CBKT signed on for the first time on December 21, 1962 as CHRE-TV, a semi-satellite of CHAB-TV in Moose Jaw and an affiliate of CTV. CHRE signed on as part of a deal between CHAB-TV and Regina's original station, CKCK-TV, which allowed CTV to come to Saskatchewan for the first time. On the same day CHRE signed on, CKCK-TV opened a rebroadcaster in Moose Jaw. During the latter half of the 1960s, the station generally branded itself as "Channel 9".

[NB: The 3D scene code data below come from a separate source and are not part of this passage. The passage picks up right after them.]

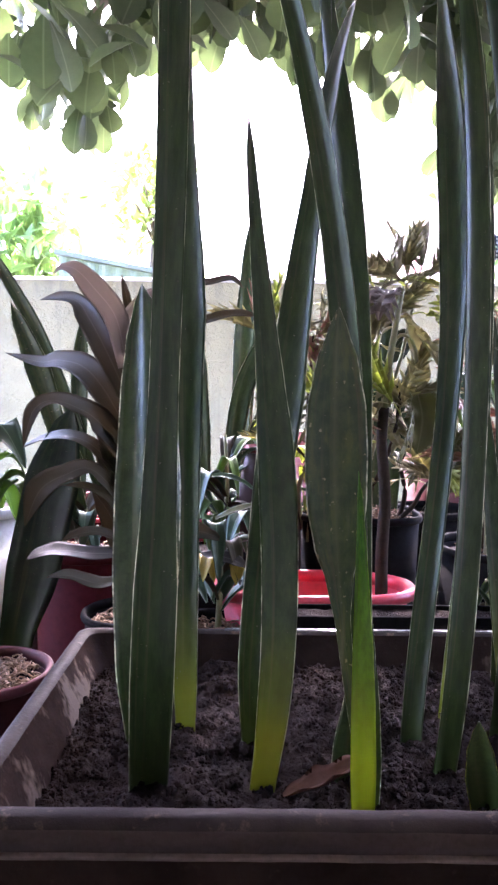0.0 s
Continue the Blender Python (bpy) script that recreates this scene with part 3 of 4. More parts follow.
# ---- pots behind the trough ----
def round_pot(name, label, place, radius, height, material, taper=0.76, rim=0.006, lip=0.016, sx=1.0, sy=1.0, power=2.0, filled=True, fill=None, rim_label="", thick=0.004, rim_material=None, floor=0.008):
    top = thing(name, label, "pot", place)
    r0, r1 = radius * taper, radius
    wall_out = [(r0, 0.0), (r0 + 0.002, 0.004), (r1 - 0.002, height - lip)]
    wall_in = [(r1 - thick - 0.002, height - lip), (r0 + (r1 - r0) * floor / height - thick, floor)]
    part("body", revolve(wall_out + wall_in, 48, sx, sy, power), material, top)
    ring = [(r1 - 0.002, height - lip), (r1 + rim * 0.7, height - lip + 0.002), (r1 + rim, height - lip * 0.5), (r1 + rim * 0.7, height - 0.002), (r1, height), (r1 - thick, height - 0.003), (r1 - thick - 0.001, height - lip)]
    bm = revolve(ring, 48, sx, sy, power, hoop=True)
    part("rim", bm, rim_material or material, top, rim_label)
    if filled:
        z = height - 0.022
        rf = r1 - thick - 0.004 - (r1 - r0) * 0.022 / height
        bm = revolve([(rf - 0.004, z - 0.05), (rf, z), (rf * 0.7, z + 0.004), (rf * 0.3, z + 0.008)], 40, sx, sy, power)
        part("soil", bm, fill or SOIL, top, "dark soil")
    return top


def mulch(name, label, centre, rx, ry, z, count, seed):
    """Loose husk chips on a pot's soil."""
    rng = random.Random(seed)
    bm = bmesh.new()
    for _ in range(count):
        a, q = rng.random() * 6.283, math.sqrt(rng.random())
        x, y = centre[0] + rx * q * math.cos(a), centre[1] + ry * q * math.sin(a)
        length = rng.uniform(0.006, 0.018)
        m = pose(x, y, z + rng.uniform(0, 0.008), rng.uniform(-25, 25), rng.uniform(-25, 25), rng.uniform(0, 360))
        pts = [m @ Vector((-length / 2, 0, 0)), m @ Vector((0, rng.uniform(-0.003, 0.003), 0.002)), m @ Vector((length / 2, 0, 0))]
        tube(bm, pts, (0.0013, 0.0009), 5, 4)
    ob = mesh_object(name, bm, HUSK)
    return tagged(ob, label, "mulch", kind="stuff")


round_pot("red_basin", "empty oval red plastic planter box behind the trough", (0.097, 1.024, 0.0), 0.076, 0.270, RED, 0.8, 0.006, 0.018, 1.86, 1.0, 2.6, filled=False, floor=0.212)
round_pot("nursery_pot", "black square nursery pot with brown husk mulch", (0.195, 1.244, 0.0), 0.107, 0.347, BLACK, 0.86, 0.004, 0.014, 0.98, 1.0, 3.2, fill=SOIL)
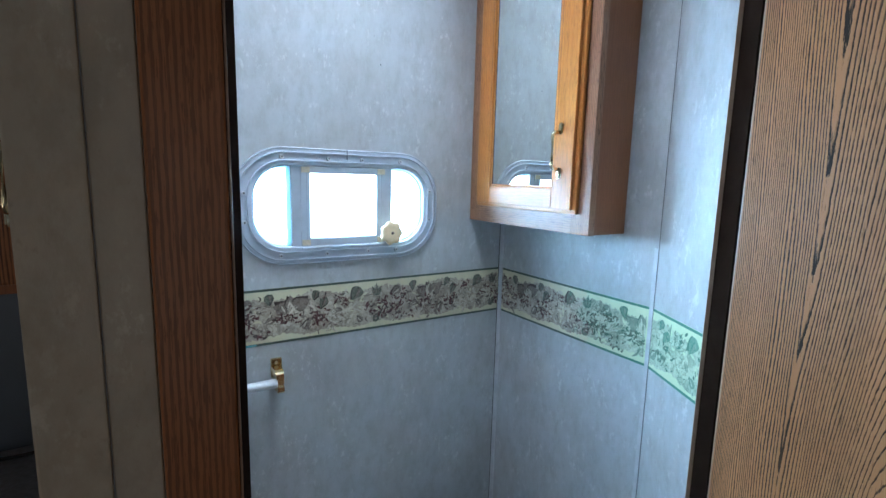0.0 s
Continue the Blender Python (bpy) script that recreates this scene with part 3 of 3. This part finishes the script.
part("groove", box((0.432, BACK - 0.0047, 1.3358), (0.615, BACK - 0.0038, 1.3364)), GASKET, win)
part("sill_rail", box((0.4190, BACK - 0.009, 1.1625), (0.628, BACK - 0.0045, 1.1665), 0.001), ALU, win)
for x, z in ((0.4200, 1.1702), (0.4200, 1.3360), (0.606, 1.3360), (0.606, 1.1702)):
    part("corner_key", box((x, BACK - 0.0058, z), (x + 0.0195, BACK - 0.0035, z + 0.013), 0.0006), KEY, sash, "yellowed plastic corner key")
part("screen_bead", box((0.441, BACK - 0.0008, 1.1862), (0.603, BACK + 0.002, 1.1888), 0.0006), WHITE, sash)
for lo, hi, y in ((0.318, 0.396, 0.028), (0.442, 0.602, 0.006), (0.648, 0.733, 0.028)):
    p = part("pane", box((lo, BACK + y, 1.167), (hi, BACK + y + 0.004, 1.350)), GLASS, win)
    p.visible_shadow = False
for x, z in ((0.378, 1.369), (0.483, 1.3685), (0.565, 1.3685), (0.666, 1.3685), (0.7515, 1.296), (0.7515, 1.222), (0.657, 1.149), (0.581, 1.149), (0.477, 1.149), (0.372, 1.1495), (0.2975, 1.226), (0.298, 1.289)):
    bm = rod((x, BACK - 0.0045, z), (x, BACK - 0.0092, z), 0.0054, 14, None, 0.0042)
    sc = part("screw", bm, STEEL, win)
    part("socket", box((x - 0.0017, BACK - 0.0098, z - 0.0017), (x + 0.0017, BACK - 0.0088, z + 0.0017)), BLACK, sc)
part("frame_joint", box((0.5267, BACK - 0.0100, 1.368), (0.5275, BACK - 0.004, 1.3900)), GASKET, win, "dark butt joint of the frame")
rnd = random.Random(5)
bm = bmesh.new()
for k in range(9):
    x = 0.500 + k * 0.007
    box((x, BACK - rnd.uniform(0.004, 0.007), 1.3865), (x + rnd.uniform(0.004, 0.008), BACK - 0.0003, 1.3885 + rnd.uniform(0.0, 0.0025)), 0.0006, bm, 1)
part("sealant", bm, ALU_DARK, win, "ragged grey sealant bead")
# lobed crank knob
bm = bmesh.new()
prev = []
N = 56
rings = []
for y, r, lob in ((0.0, 0.010, 0), (-0.010, 0.012, 0.2), (-0.014, 0.021, 1), (-0.022, 0.0235, 1), (-0.027, 0.0215, 1), (-0.0285, 0.015, 0.4), (-0.0275, 0.009, 0), (-0.0275, 0.003, 0)):
    rings.append([(0.634 + 1.22 * r * (1 + 0.075 * lob * math.cos(7 * 6.2832 * k / N)) * math.cos(6.2832 * k / N), BACK - 0.006 + y,
                   1.194 + 1.22 * r * (1 + 0.075 * lob * math.cos(7 * 6.2832 * k / N)) * math.sin(6.2832 * k / N)) for k in range(N)])
knob = smooth(part("crank_knob", loft(rings, cap=True), KNOB, win, "ivory lobed knob with its backlit glow in the colour"))
part("knob_screw", rod((0.634, BACK - 0.0325, 1.194), (0.634, BACK - 0.0352, 1.194), 0.0035, 12), COPPER, knob)
structure("backdrop_above", box((-0.4, 0.0, 2.60), (1.4, 1.8, 2.62)), GLARE, "white glare of daylight over the roof", "backdrop")
backdrop = structure("backdrop", box((-0.6, 2.2, -0.2), (1.8, 2.22, 2.6)), GLARE, "white glare of daylight outdoors", "backdrop")

# ---- medicine cabinet ----
cab = thing("medicine_cabinet", "oak wall cabinet with a mirrored honey-oak door hung to the ceiling", "cabinet", m=None)
CX, CY0, CY1, CZ0, CZ1 = 0.8875, 0.777, 1.1985, 1.2205, 2.0145
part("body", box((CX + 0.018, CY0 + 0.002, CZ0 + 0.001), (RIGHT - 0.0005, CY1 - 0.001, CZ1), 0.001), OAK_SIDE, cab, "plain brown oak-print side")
for y0, y1 in ((CY0, CY0 + 0.048), (CY1 - 0.046, CY1)):
    part("stile", box((CX, y0, CZ0), (CX + 0.018, y1, CZ1), 0.0012), OAK_FRAME, cab)
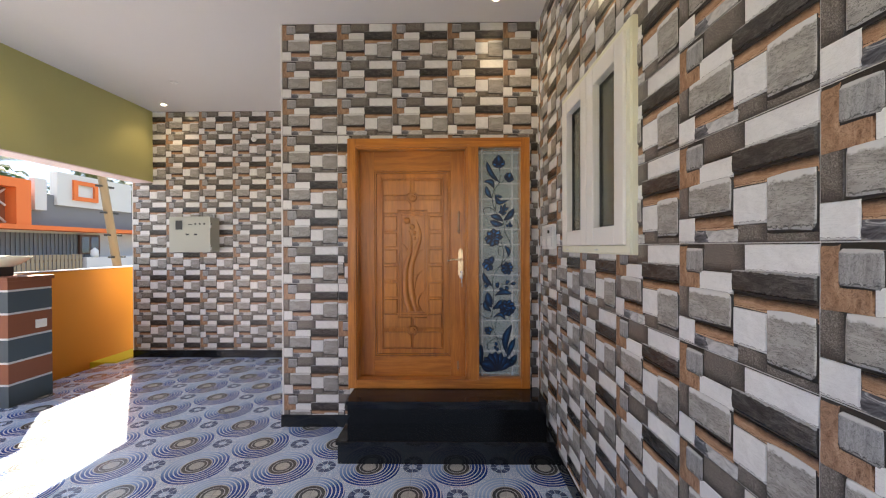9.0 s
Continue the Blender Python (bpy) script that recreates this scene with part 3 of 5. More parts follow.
def bitten(y0, y1, z0, z1, cz, notch=None):
    """A block beside the upright middle groove: a round bite for the rosette, and a step for the centre frame."""
    left = y1 < MID + 0.001
    inner, outer = (y1, y0) if left else (y0, y1)
    s = -1 if left else 1
    near, far = (z0, z1) if abs(z0 - cz) < abs(z1 - cz) else (z1, z0)
    arc = []
    for k in range(7):
        a = math.radians(14 + 62 * k / 6)
        arc.append((MID + s * max(ROS * math.sin(a), GAP + 0.0), cz + math.copysign(max(ROS * math.cos(a), abs(near - cz)), near - cz)))
    pts = [(inner, far)] + [(inner, arc[0][1])] + arc[1:] + [(arc[-1][0] + s * 0.002, near), (outer, near)]
    if notch:
        step_y, step_z = notch
        step = MID + s * step_y
        pts += [(outer, far), (step, far), (step, step_z)]
        pts[0] = (inner, step_z)
    else:
        pts.append((outer, far))
    return pts


for y0, y1 in ((3.923, MID - GAP), (MID + GAP, 4.421)):
    raised(bitten(y0, y1, 1.963, 2.096, 1.947))
    raised(bitten(y0, y1, 1.812, 1.931, 1.947, (0.122, 1.836)))
    raised(bitten(y0, y1, 0.820, 0.938, 0.804, (0.122, 0.914)))
    raised(bitten(y0, y1, 0.652, 0.788, 0.804))
for k in range(6):
    z1 = 1.787 - k * 0.1434
    for y0, y1 in ((3.925, 4.038), (4.315, 4.429)):
        raised([(y0, z1 - 0.122), (y1, z1 - 0.122), (y1, z1), (y0, z1)])
for z, flip in ((1.947, 1), (0.804, -1)):
    # a ring with a fan-shaped boss in it
    bm = bmesh.new()
    outer_r, inner_r = [], []
    for k in range(28):
        a = 2 * math.pi * k / 28
        for r, h, row in ((0.036, 0.0, outer_r), (0.031, 0.011, inner_r)):
            row.append(bm.verts.new((FIELD + h, MID + r * 1.08 * math.cos(a), z + r * math.sin(a))))
    for k in range(28):
        bm.faces.new((outer_r[k], outer_r[(k + 1) % 28], inner_r[(k + 1) % 28], inner_r[k]))
    core = [bm.verts.new((FIELD + 0.0085, MID + (p.co.y - MID) * 0.84, z + (p.co.z - z) * 0.84)) for p in inner_r]
    for k in range(28):
        bm.faces.new((inner_r[k], inner_r[(k + 1) % 28], core[(k + 1) % 28], core[k]))
    bm.faces.new(core)
    part("rosette_ring", bm, TEAK_CARVED, leaf)
    bm = bmesh.new()
    bmesh.ops.create_uvsphere(bm, u_segments=24, v_segments=10, radius=0.024)
    for v in bm.verts:
        up = v.co.z * flip
        wide = 0.35 + 0.70 * max(0.0, min(1.0, (up + 0.024) / 0.034)) ** 1.2
        v.co = Vector((FIELD + 0.007 + v.co.x * 0.38, MID + v.co.y * wide, z + v.co.z * 0.9))
    part("rosette", bm, TEAK_CARVED, leaf, smooth=True)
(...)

On May 30, 1968, controlling interest in CHAB Ltd., owner of CHAB-AM-TV and CHRE, was transferred to Moffat Broadcasting, owner of Winnipeg's CTV affiliate, CJAY (channel 7, now CKY-DT). The Canadian Radio-television and Telecommunications Commission (CRTC), however, told Moffat to sell CHAB-TV and CHRE to a new owner within one year. Moffat tried to sell CHAB and CHRE to Western Broadcast Management Ltd., owner of CHAN-TV in Vancouver. However, the CRTC denied this bid on July 18, 1969 in favour of a counteroffer from the CBC. On September 13, CBC officially assumed control of CHRE and CHAB and moved its programming there, while CKCK became the sole CTV outlet in southern Saskatchewan. CBC made the Regina station the main station, and changed the call letters of the stations to CBKRT and CBKMT respectively. After the switch to the CBC, the brand used was "9&4" or "CBC 9&4", to signify both the Regina and Moose Jaw channel numbers.

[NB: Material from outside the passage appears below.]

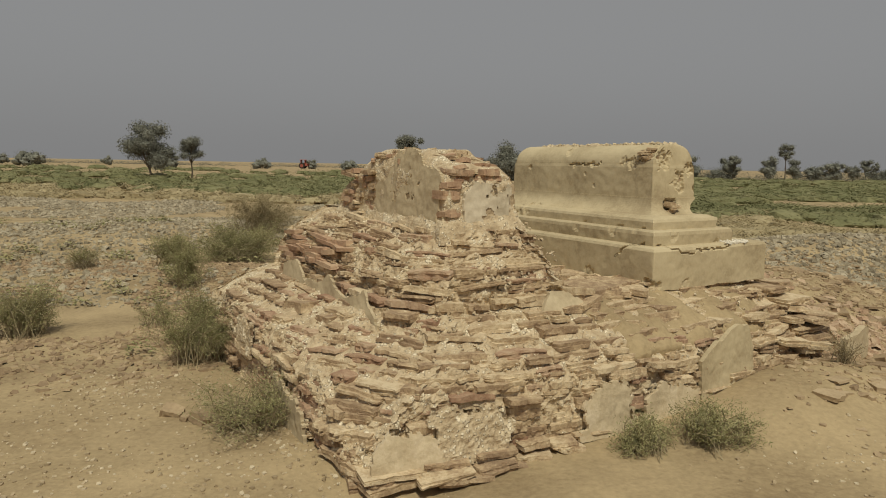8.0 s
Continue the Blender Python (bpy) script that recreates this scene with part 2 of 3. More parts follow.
def core_mesh(rows, back, inset, z0, z1, mat, dz=0.016, amp=0.02):
    """The rubble core behind the slabs: rings of the outline, closed at the back and on top."""
    n_side = 1000
    levels = [z0 + (z1 - z0) * i / int((z1 - z0) / dz) for i in range(int((z1 - z0) / dz) + 1)]
    verts, faces = [], []
    for z in levels:
        line = between(rows, z)
        ring = line + [(line[-1][0], back), (line[0][0], back)]
        lens = [math.hypot(b[0] - a[0], b[1] - a[1]) for a, b in zip(ring, ring[1:] + ring[:1])]
        total = sum(lens)
        cx, cy = sum(p[0] for p in ring) / len(ring), sum(p[1] for p in ring) / len(ring)
        for i in range(n_side):
            d = total * i / n_side
            for k, s in enumerate(lens):
                if d <= s:
                    break
                d -= s
            a, b = ring[k], ring[(k + 1) % len(ring)]
            u, v = a[0] + (b[0] - a[0]) * d / s, a[1] + (b[1] - a[1]) * d / s
            tu, tv = (b[0] - a[0]) / s, (b[1] - a[1]) / s
            off = inset + amp * wob(u, v, z, 7) + 1.2 * amp * wob(u, v, z, 19) + 0.7 * amp * wob(u, v, z, 43)
            p = place(u + tv * off, v - tu * off, z + 0.012 * wob(u, v, z, 9))
            verts.append(p)
    for r in range(len(levels) - 1):
        for i in range(n_side):
            j = (i + 1) % n_side
            faces.append((r * n_side + i, r * n_side + n_side + i, r * n_side + n_side + j, r * n_side + j))
    top = (len(levels) - 1) * n_side
    c = len(verts)
    mid = sum((Vector(v) for v in verts[top:]), Vector()) / n_side
    verts.append(mid)
    faces += [(top + i, c, top + (i + 1) % n_side) for i in range(n_side)]
    return mesh("rubble_core", verts, faces, mat)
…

The station received its current call letters on July 31, 1978. On the same day, CBKMT's licence was merged with that of CBKT; its transmitter operated as a full-time rebroadcaster, CBKT-1. The CHRE calls are now used on a radio station in St. Catharines, Ontario, owned by Bell Media. After a brief flirtation with "TV9 Regina", the station returned to the "9&4" brand in the 1980s, this time to signify the station's cable channel position. Today the station is branded just as "CBC" or "CBC Saskatchewan", as it has since the early 1990s, when the latter branding was introduced to signify the inclusion of not only the main station but also its rebroadcasters across the province, including Moose Jaw and Saskatoon. In 2002, CBC purchased former privately owned affiliates CJFB-TV in Swift Current and CKOS-TV in Yorkton, turning both into rebroadcasters of CBKT.

==Newscasts==
CBKT-DT presently broadcasts 8 hours, 50 minutes of locally produced newscasts each week (with 2 hours, 10 minutes each weekday); unlike most CBC stations, CBKT does not air local newscasts on weekends. The station airs local news programming on weekdays, covering stories in Regina, Saskatoon, Swift Current, Yorkton and Prince Albert. The station broadcasts a 30-minute early evening newscast, with a short ten-minute newscast at 11 p.m. following The National.

===Notable former on-air staff===
- Sheldon Turcott

==Technical information==
===Subchannel===

Subchannel of CBKT-DT
| Channel | Res. | Short name | Programming |
|---|---|---|---|
| 9.1 | 720p |  | CBC |

===Analog-to-digital conversion===
On August 31, 2011, when Canadian television stations in CRTC-designated mandatory markets transitioned from analog to digital broadcasts, CBKT flash cut its digital signal into operation on VHF channel 9.

===Transmitters===
CBKT operated 14 analog over-the-air television rebroadcasters broadcasting in southern Saskatchewan in communities such as Moose Jaw, Swift Current and Yorkton. Additionally, CBKST in Saskatoon and its network of over 20 associated transmitters were officially licensed as rebroadcasters of CBKT. At CBC's request, CBKST's licence was revoked effective August 1, 2012. Due to federal funding reductions to the CBC, in April 2012, the CBC responded with substantial budget cuts, which included shutting down CBC's and Radio-Canada's remaining analog transmitters on July 31, 2012.